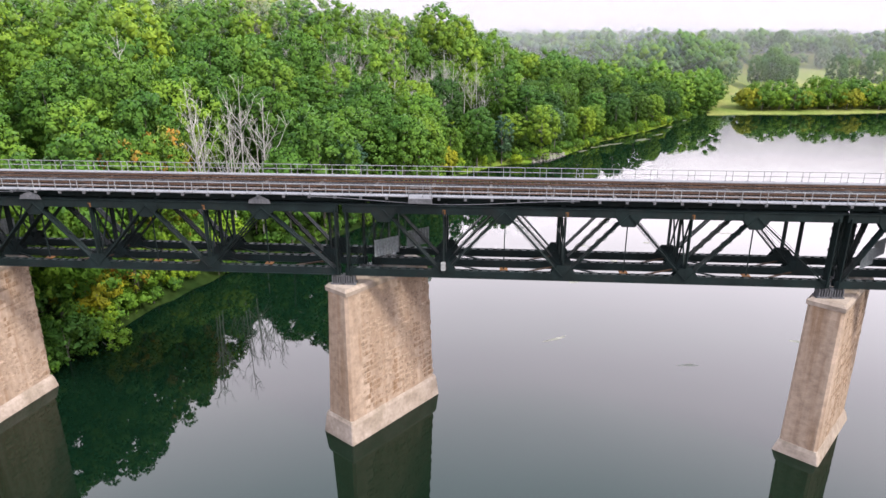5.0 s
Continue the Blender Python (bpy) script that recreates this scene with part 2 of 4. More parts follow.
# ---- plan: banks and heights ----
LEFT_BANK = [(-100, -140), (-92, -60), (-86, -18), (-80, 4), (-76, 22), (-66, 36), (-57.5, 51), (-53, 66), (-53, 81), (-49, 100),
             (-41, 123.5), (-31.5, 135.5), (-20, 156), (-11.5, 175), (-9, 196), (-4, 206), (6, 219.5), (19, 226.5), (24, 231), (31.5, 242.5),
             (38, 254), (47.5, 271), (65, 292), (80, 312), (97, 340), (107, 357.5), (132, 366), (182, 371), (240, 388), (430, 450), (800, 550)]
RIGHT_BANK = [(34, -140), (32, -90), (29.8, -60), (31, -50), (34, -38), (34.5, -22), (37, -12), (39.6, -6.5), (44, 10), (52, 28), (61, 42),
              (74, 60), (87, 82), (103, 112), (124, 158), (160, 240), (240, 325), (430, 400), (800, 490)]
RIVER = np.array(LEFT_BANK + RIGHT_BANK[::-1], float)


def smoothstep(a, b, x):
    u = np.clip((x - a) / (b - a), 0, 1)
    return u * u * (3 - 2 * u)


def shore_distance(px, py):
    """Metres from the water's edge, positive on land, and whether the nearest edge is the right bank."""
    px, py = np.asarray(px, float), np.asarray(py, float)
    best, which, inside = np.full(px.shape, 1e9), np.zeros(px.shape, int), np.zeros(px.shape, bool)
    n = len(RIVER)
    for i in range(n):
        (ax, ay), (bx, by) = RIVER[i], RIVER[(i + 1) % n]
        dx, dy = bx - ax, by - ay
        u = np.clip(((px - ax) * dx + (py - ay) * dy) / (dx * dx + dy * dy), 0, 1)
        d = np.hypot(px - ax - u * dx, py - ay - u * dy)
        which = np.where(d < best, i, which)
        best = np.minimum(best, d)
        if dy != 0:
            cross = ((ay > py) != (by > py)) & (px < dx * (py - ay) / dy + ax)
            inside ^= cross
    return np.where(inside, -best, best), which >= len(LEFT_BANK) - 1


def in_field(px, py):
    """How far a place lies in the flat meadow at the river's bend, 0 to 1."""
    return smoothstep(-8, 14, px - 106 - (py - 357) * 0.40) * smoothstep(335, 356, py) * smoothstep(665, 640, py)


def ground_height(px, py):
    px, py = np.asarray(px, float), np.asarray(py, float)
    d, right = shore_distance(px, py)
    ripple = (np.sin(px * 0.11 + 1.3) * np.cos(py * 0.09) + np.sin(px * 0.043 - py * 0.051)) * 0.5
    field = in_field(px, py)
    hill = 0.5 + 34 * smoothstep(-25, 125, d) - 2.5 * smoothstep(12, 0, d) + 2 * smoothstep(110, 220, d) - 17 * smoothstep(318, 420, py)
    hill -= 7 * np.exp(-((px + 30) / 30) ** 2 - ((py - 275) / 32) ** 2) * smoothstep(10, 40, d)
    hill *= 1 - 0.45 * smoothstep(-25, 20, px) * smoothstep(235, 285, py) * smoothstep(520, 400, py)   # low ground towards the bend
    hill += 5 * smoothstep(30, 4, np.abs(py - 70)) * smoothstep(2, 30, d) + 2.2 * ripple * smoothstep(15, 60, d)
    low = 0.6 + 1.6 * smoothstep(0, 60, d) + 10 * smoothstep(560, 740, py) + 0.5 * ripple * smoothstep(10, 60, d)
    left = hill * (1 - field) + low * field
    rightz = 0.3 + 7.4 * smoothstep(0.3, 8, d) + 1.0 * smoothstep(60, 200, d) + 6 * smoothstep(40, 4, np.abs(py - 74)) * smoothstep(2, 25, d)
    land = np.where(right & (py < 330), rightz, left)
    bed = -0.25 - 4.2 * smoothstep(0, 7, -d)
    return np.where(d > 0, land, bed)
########
**AIM OF THE EXERCISE:** Images in the data above are to be skipped. Retype all other material exactly.

**SOLVED PROBLEM:**
5.0 s
Continue the Blender Python (bpy) script that recreates this scene with part 2 of 4. More parts follow.
# ---- plan: banks and heights ----
LEFT_BANK = [(-100, -140), (-92, -60), (-86, -18), (-80, 4), (-76, 22), (-66, 36), (-57.5, 51), (-53, 66), (-53, 81), (-49, 100),
             (-41, 123.5), (-31.5, 135.5), (-20, 156), (-11.5, 175), (-9, 196), (-4, 206), (6, 219.5), (19, 226.5), (24, 231), (31.5, 242.5),
             (38, 254), (47.5, 271), (65, 292), (80, 312), (97, 340), (107, 357.5), (132, 366), (182, 371), (240, 388), (430, 450), (800, 550)]
RIGHT_BANK = [(34, -140), (32, -90), (29.8, -60), (31, -50), (34, -38), (34.5, -22), (37, -12), (39.6, -6.5), (44, 10), (52, 28), (61, 42),
              (74, 60), (87, 82), (103, 112), (124, 158), (160, 240), (240, 325), (430, 400), (800, 490)]
RIVER = np.array(LEFT_BANK + RIGHT_BANK[::-1], float)


def smoothstep(a, b, x):
    u = np.clip((x - a) / (b - a), 0, 1)
    return u * u * (3 - 2 * u)


def shore_distance(px, py):
    """Metres from the water's edge, positive on land, and whether the nearest edge is the right bank."""
    px, py = np.asarray(px, float), np.asarray(py, float)
    best, which, inside = np.full(px.shape, 1e9), np.zeros(px.shape, int), np.zeros(px.shape, bool)
    n = len(RIVER)
    for i in range(n):
        (ax, ay), (bx, by) = RIVER[i], RIVER[(i + 1) % n]
        dx, dy = bx - ax, by - ay
        u = np.clip(((px - ax) * dx + (py - ay) * dy) / (dx * dx + dy * dy), 0, 1)
        d = np.hypot(px - ax - u * dx, py - ay - u * dy)
        which = np.where(d < best, i, which)
        best = np.minimum(best, d)
        if dy != 0:
            cross = ((ay > py) != (by > py)) & (px < dx * (py - ay) / dy + ax)
            inside ^= cross
    return np.where(inside, -best, best), which >= len(LEFT_BANK) - 1


def in_field(px, py):
    """How far a place lies in the flat meadow at the river's bend, 0 to 1."""
    return smoothstep(-8, 14, px - 106 - (py - 357) * 0.40) * smoothstep(335, 356, py) * smoothstep(665, 640, py)


def ground_height(px, py):
    px, py = np.asarray(px, float), np.asarray(py, float)
    d, right = shore_distance(px, py)
    ripple = (np.sin(px * 0.11 + 1.3) * np.cos(py * 0.09) + np.sin(px * 0.043 - py * 0.051)) * 0.5
    field = in_field(px, py)
    hill = 0.5 + 34 * smoothstep(-25, 125, d) - 2.5 * smoothstep(12, 0, d) + 2 * smoothstep(110, 220, d) - 17 * smoothstep(318, 420, py)
    hill -= 7 * np.exp(-((px + 30) / 30) ** 2 - ((py - 275) / 32) ** 2) * smoothstep(10, 40, d)
    hill *= 1 - 0.45 * smoothstep(-25, 20, px) * smoothstep(235, 285, py) * smoothstep(520, 400, py)   # low ground towards the bend
    hill += 5 * smoothstep(30, 4, np.abs(py - 70)) * smoothstep(2, 30, d) + 2.2 * ripple * smoothstep(15, 60, d)
    low = 0.6 + 1.6 * smoothstep(0, 60, d) + 10 * smoothstep(560, 740, py) + 0.5 * ripple * smoothstep(10, 60, d)
    left = hill * (1 - field) + low * field
    rightz = 0.3 + 7.4 * smoothstep(0.3, 8, d) + 1.0 * smoothstep(60, 200, d) + 6 * smoothstep(40, 4, np.abs(py - 74)) * smoothstep(2, 25, d)
    land = np.where(right & (py < 330), rightz, left)
    bed = -0.25 - 4.2 * smoothstep(0, 7, -d)
    return np.where(d > 0, land, bed)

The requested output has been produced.